Kabardino-Balkaria Deputy Transport Minister Vladislav Dyadchenko was reportedly injured in a bomb attack on December 6. His condition is unclear.
A Russian Interior Ministry statement said unidentified assailants placed a bomb on a fence near Dyadchenko's house in the republic's capital, Nalchik. The bomb reportedly exploded when Dyadchenko drove out of his yard.
The incident took place hours after unidentified gunmen killed a well-known television journalist in Nalchik.
Kazbek Gekkiyev worked for the Vesti-VGTRK television channel. His co-workers say he was on his way home from work on December 5 when he was shot dead.
The spokesman for Russia's Investigative Committee, Vladimir Markin, told journalists in Moscow on December 6 that investigators believe they know why Gekkiev was killed.
"At this moment, we can say that the most probable motive was Gekkiyev's professional activity," Markin said. "This audacious crime can be viewed as a warning to other journalists who speak about the fight against underground militants in [Kabardino-Balkaria]."
Markin said that Gekkiyev's killers planned the attack thoroughly.
"Before killing Gekkiyev, the suspects made sure he was indeed a journalist, the host of a news program, which confirms the main suspected motive," he said, adding that three 9-millimeter rounds were fired at Gekkiyev.
Gekkiyev's colleagues say that "extremists" had earlier threatened to kill two other journalists working for the television channel. The station's management took the threatened employees off the air for their own safety.
Oleg Dobrodeyev, director-general of Russia's State Television and Radio Broadcasting Company (VGTRK), spoke on December 6 to Gekkiyev's relatives and colleagues in Nalchik as they mourned his loss.
"Today we all stand together with you.
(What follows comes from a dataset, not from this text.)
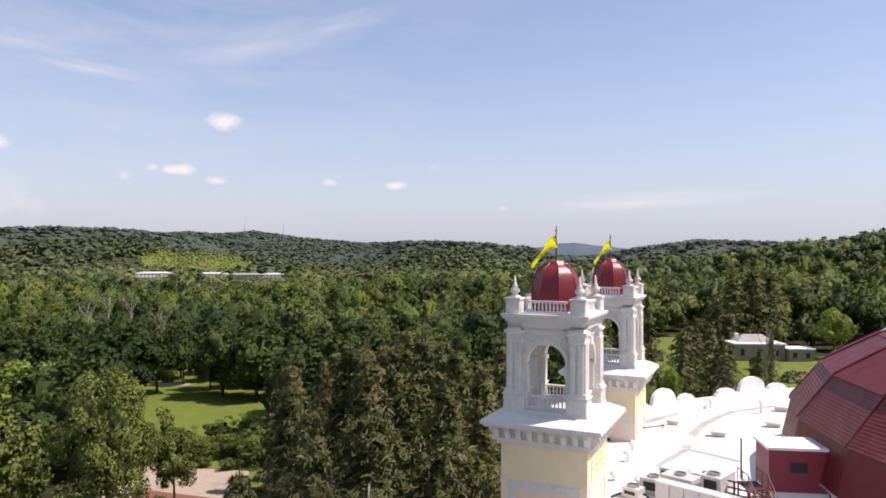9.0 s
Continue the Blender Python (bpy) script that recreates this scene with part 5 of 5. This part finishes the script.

We are all one family: hundreds and thousands of journalists working in Russia," Dobrodeyev said. "In Moscow, we will do all we can to help you at this difficult, dramatic moment."
Islamic insurgents in the North Caucasus professing extreme forms of Islam regularly organize terrorist attacks against government officials, police, and moderate Muslims.
The region's most violence-plagued republics include Kabardino-Balkaria, Daghestan, Ingushetia, and Chechnya.